■ **Source material**
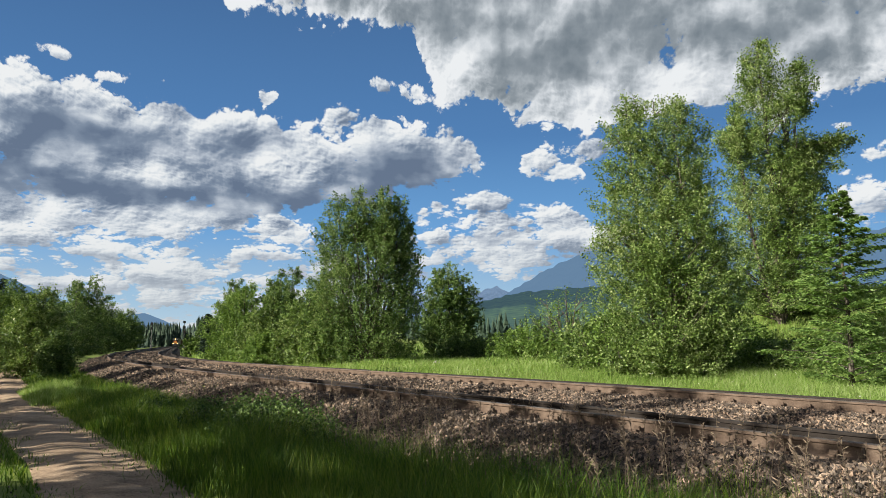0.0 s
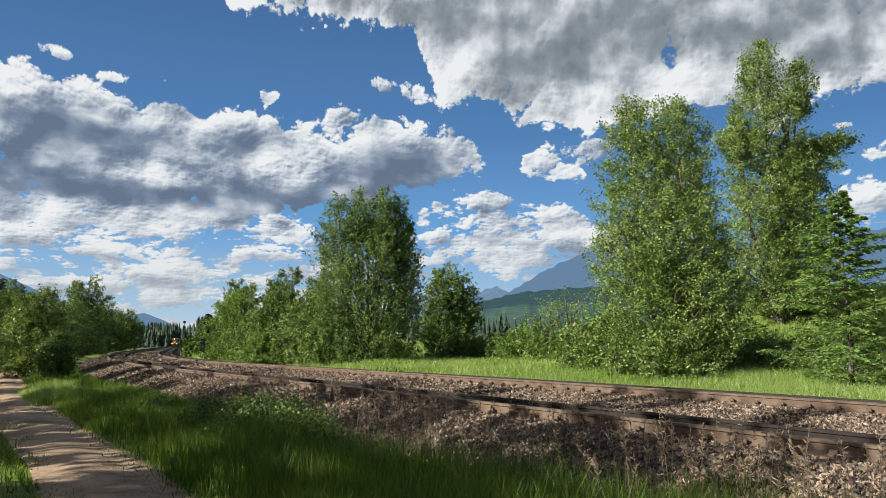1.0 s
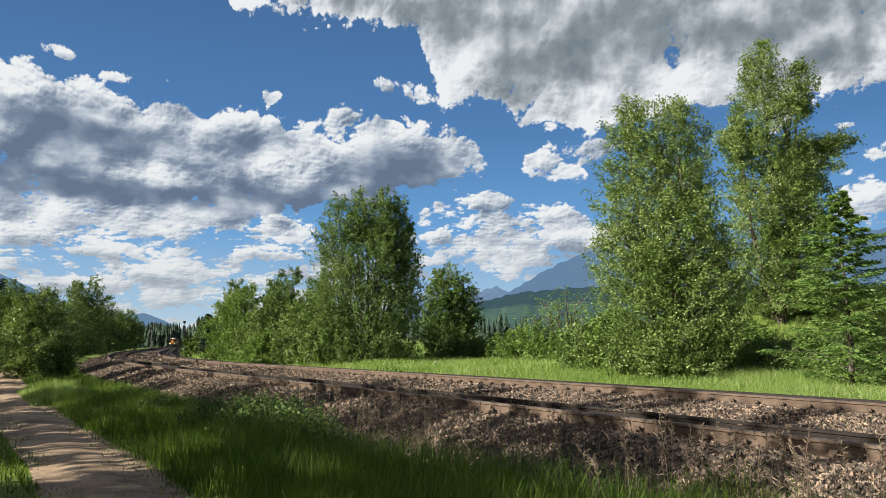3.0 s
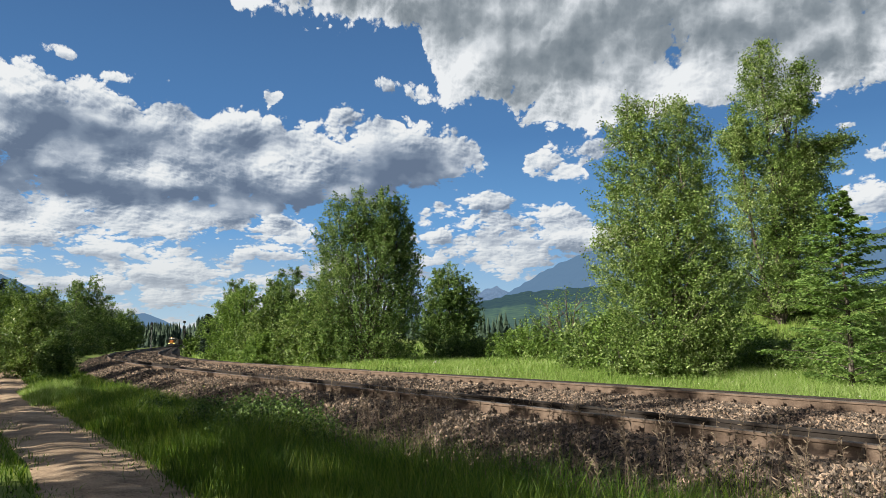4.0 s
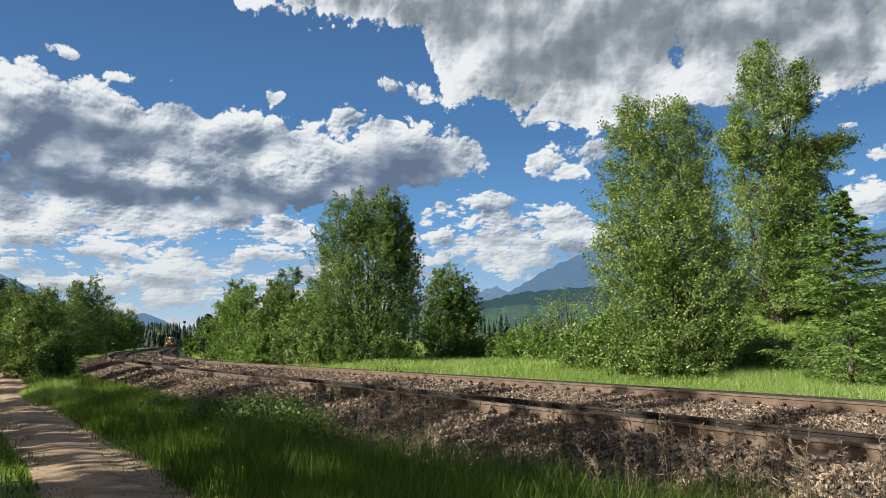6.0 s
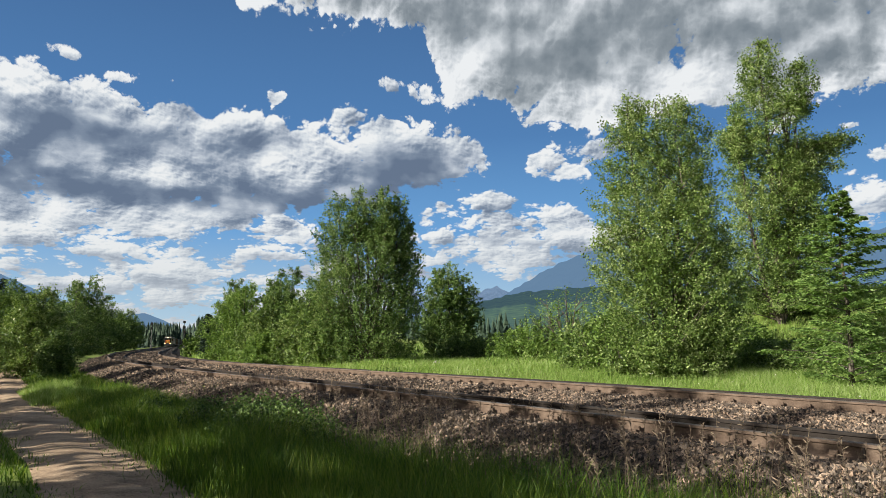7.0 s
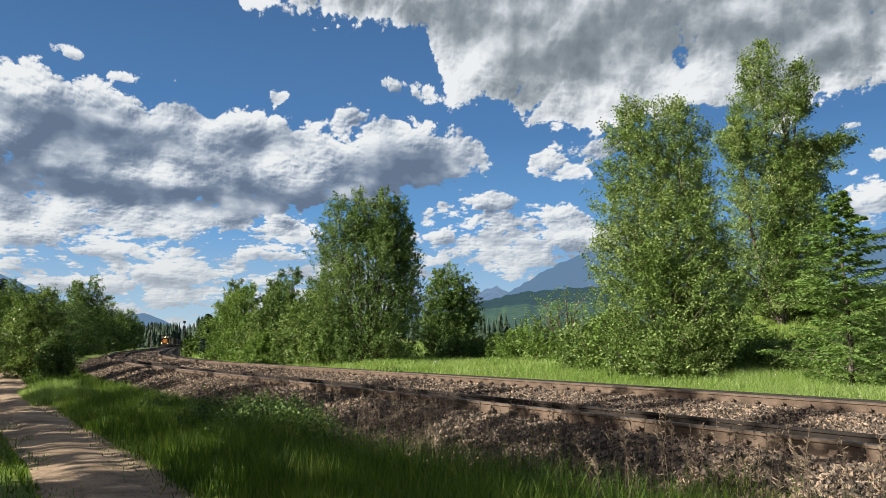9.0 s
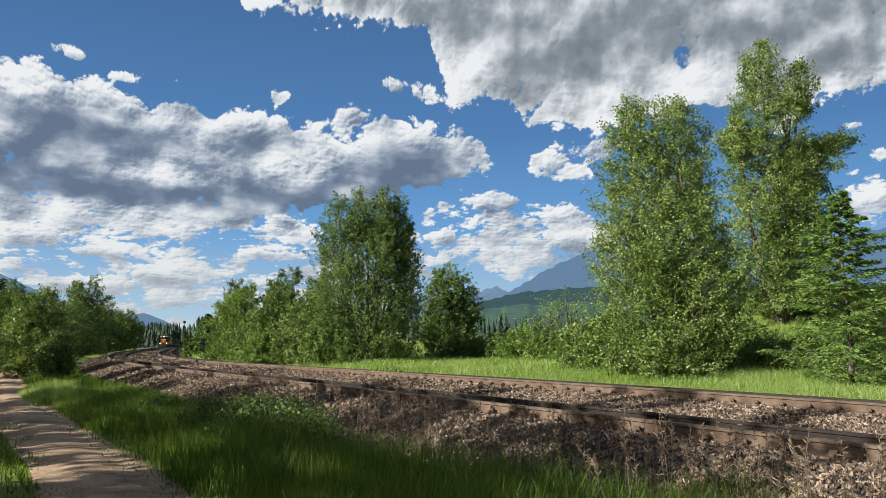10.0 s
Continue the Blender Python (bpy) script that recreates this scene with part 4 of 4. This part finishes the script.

■ **Aim**
Without the pictures, retype the whole of the material above exactly.

■ **Written solution**
0.0 s
1.0 s
3.0 s
4.0 s
6.0 s
7.0 s
9.0 s
10.0 s
Continue the Blender Python (bpy) script that recreates this scene with part 4 of 4. This part finishes the script.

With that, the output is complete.